In another sign that the 2008 financial crisis is fading into memory, the Federal Deposit Insurance Corporation (FDIC) has proposed changes likely to reduce deposit insurance premiums for most community banks.

The FDIC’s proposal would revise the factors used to determine deposit insurance assessments so that banks with less than $10 billion in assets would pay higher premiums if they hold riskier assets than comparable banks.

“These contemplated improvements would allow assessments to better differentiate riskier banks from safer banks and allocate the costs of maintaining a strong Deposit Insurance Fund (DIF) accordingly,” FDIC Chairman Martin Gruenberg said in a statement.

To help replenish the DIF after the financial crisis, the FDIC established risk-based categories to determine deposit insurance premiums. Under this regime, most community banks fall into what is referred to as “Risk Category I” because they are both well-capitalized and have achieved CAMELS ratings of 1 or 2.

Within Risk Category I, institutions that pose the least risk of failure are charged a minimum assessment, whereas those that pose the greatest risk of failure are charged assessments that are at least four basis points higher.
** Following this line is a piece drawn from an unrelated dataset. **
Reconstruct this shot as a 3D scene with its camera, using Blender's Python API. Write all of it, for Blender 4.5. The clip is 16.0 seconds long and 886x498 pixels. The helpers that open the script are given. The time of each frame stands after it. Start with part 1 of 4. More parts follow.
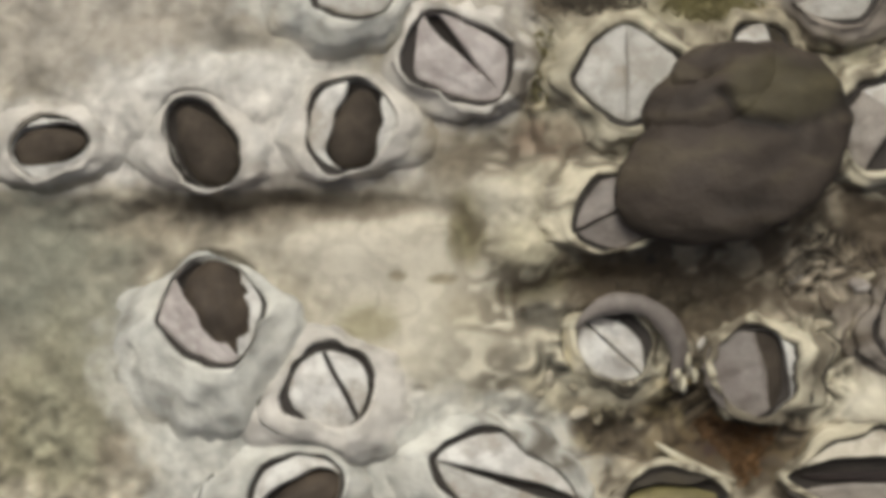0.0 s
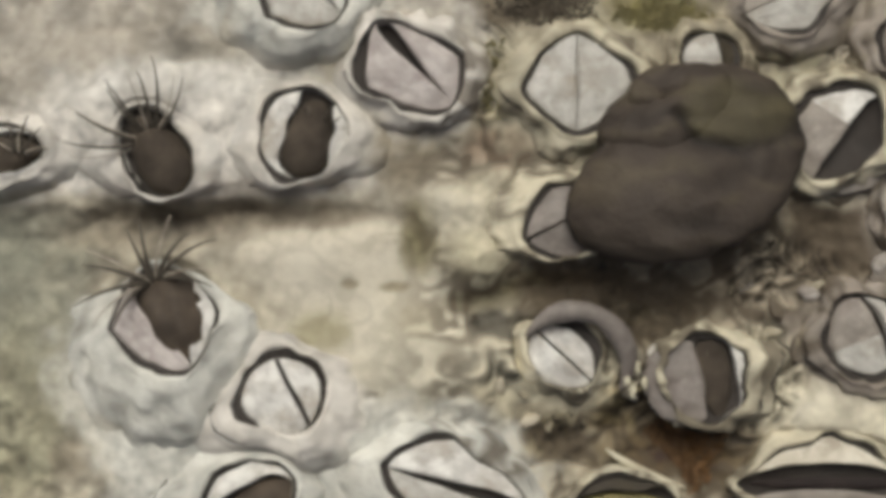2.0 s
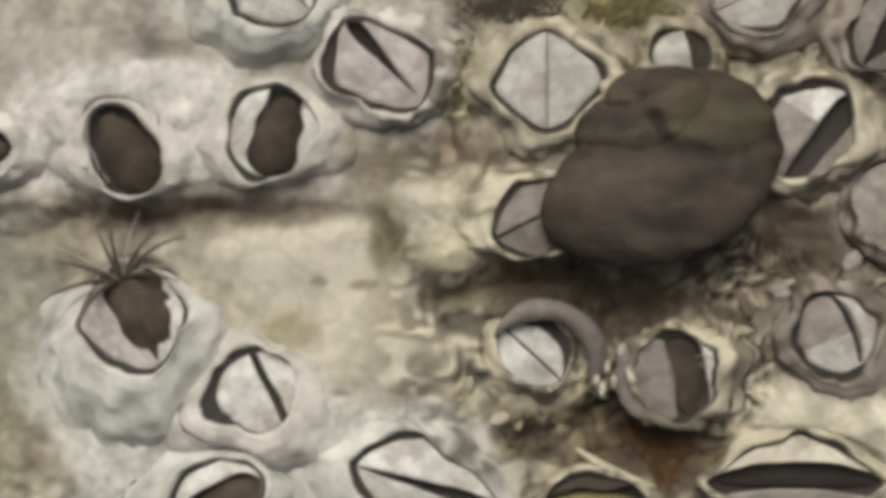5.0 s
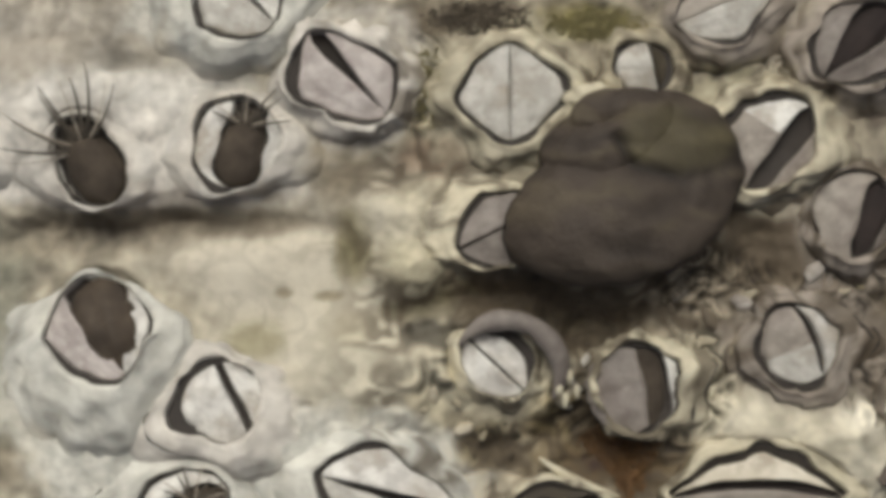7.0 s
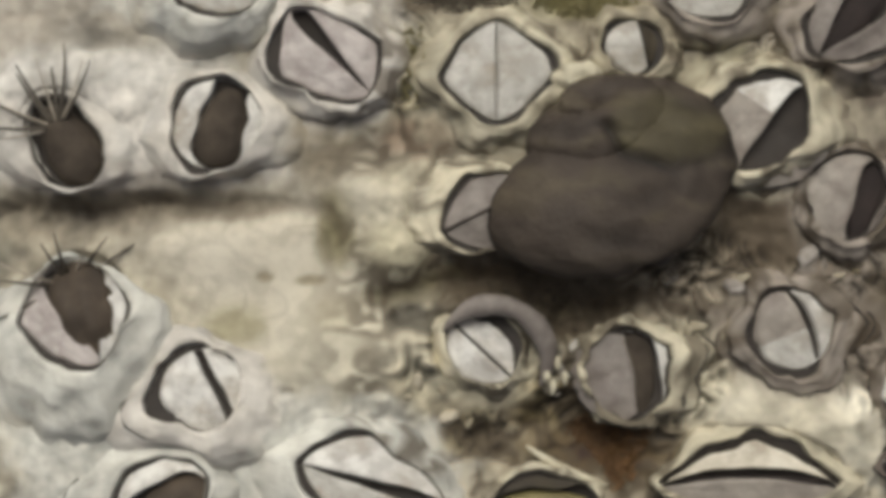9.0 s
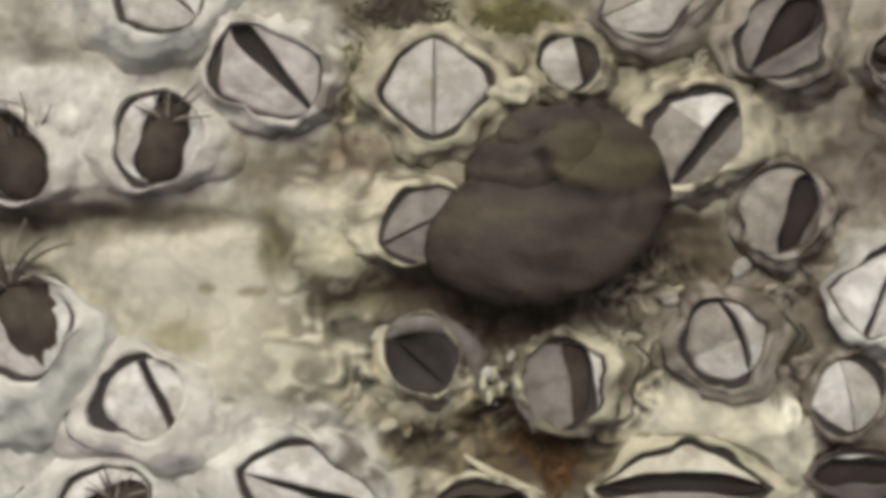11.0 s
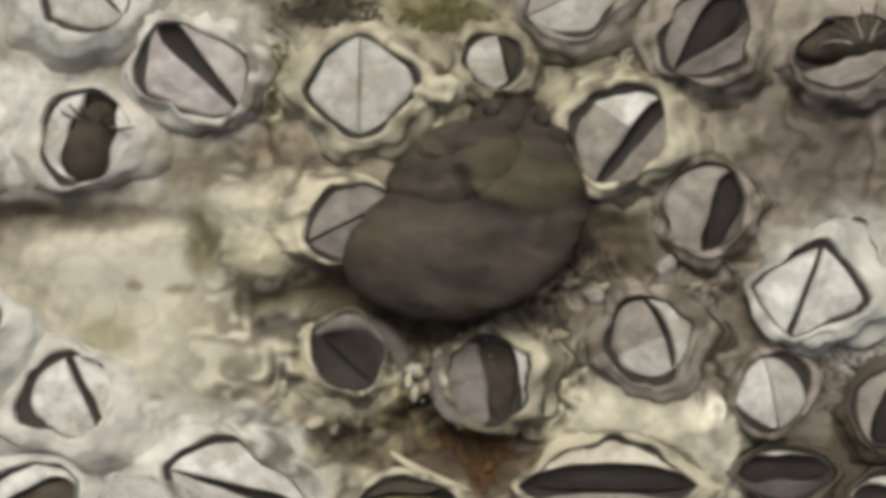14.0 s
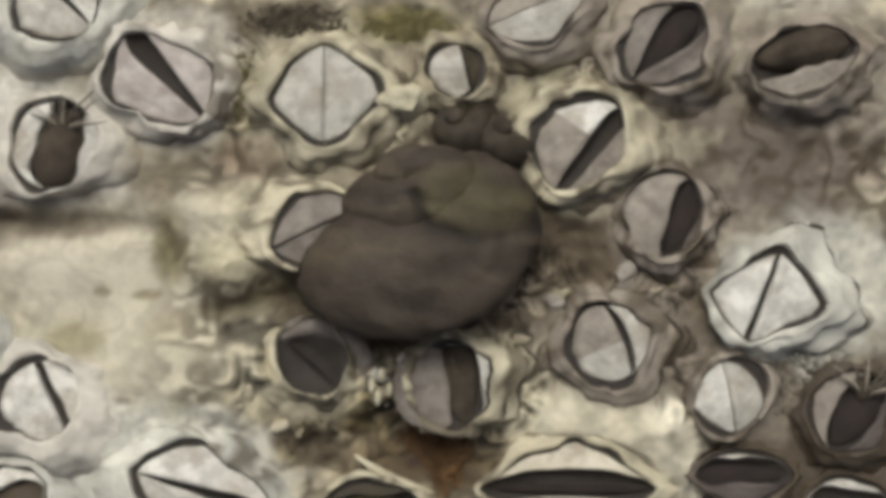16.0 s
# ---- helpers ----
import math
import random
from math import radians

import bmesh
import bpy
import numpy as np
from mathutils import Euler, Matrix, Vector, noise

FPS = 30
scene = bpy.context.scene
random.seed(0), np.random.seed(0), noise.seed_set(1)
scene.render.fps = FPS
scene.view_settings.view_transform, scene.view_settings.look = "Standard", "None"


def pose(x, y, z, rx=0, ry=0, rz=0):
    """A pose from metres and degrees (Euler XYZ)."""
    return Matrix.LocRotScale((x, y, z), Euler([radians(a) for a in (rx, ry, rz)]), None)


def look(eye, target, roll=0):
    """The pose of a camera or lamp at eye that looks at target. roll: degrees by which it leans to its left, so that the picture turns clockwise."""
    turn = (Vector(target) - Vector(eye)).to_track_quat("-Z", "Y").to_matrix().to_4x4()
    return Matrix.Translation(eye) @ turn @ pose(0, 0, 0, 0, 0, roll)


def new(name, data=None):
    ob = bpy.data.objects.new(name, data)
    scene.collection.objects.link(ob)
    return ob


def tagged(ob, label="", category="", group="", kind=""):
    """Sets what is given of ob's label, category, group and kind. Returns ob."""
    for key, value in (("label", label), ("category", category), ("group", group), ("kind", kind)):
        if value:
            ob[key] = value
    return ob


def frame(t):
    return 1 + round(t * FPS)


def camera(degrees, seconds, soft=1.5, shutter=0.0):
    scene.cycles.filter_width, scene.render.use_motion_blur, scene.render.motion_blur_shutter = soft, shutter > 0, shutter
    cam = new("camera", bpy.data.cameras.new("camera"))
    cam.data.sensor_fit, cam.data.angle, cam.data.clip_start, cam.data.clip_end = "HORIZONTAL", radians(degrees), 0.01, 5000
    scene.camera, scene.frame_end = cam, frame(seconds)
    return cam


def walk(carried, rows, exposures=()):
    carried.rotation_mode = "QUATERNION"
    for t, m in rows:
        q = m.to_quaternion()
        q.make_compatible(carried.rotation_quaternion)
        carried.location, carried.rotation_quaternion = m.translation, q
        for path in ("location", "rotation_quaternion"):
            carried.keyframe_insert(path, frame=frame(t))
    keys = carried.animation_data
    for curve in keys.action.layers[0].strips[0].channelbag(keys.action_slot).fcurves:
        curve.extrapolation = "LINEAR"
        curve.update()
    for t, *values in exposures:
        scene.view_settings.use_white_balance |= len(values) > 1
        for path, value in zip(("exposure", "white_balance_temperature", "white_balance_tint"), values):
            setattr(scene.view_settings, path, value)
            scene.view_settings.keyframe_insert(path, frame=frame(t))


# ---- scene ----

A bank’s total assessment rate may vary from these baseline rates due to adjustments based on factors like the institution’s unsecured debt and brokered deposits.

The “financial ratios method” currently in use determines the assessment rates for banks in Risk Category I using a combination of weighted CAMELS component ratings and a series of financial ratios and metrics. According to the FDIC, the proposal would revise the factors used to better assess risk-based premiums based on data collected from bank failures during the financial crisis.

The following table compares factors currently used and the new factors that FDIC proposes to use to determine deposit premiums for small banks.

Current Financial Ratios Method

  • Weighted Average CAMELS Component Rating
  • Tier 1 Leverage Ratio
  • Net Income Before Taxes/Risk-Weighted Assets
  • Nonperforming Assets/Gross Assets
  • Adjusted Brokered Deposit Rating
  • Net Loan Charge-Offs/Gross Assets
  • Loans Past Due 30-89 Days/Gross Assets

Proposed Financial Ratios Method

  • Weighted Average CAMELS Component Rating
  • Tier 1 Leverage Ratio
  • Net Income Before Taxes/Total Assets
  • Nonperforming Loans and Leases/GrossAssets
  • Other Real Estate Owned/Gross Assets
  • Core Deposits/Total Assets
  • One-Year Asset Growth

The FDIC has provided a calculator so banks can determine just how the proposal will affect their deposit assessments. The rule would take effect after the DIF reserve ratio reaches 1.15 percent, which is not expected to occur until 2016.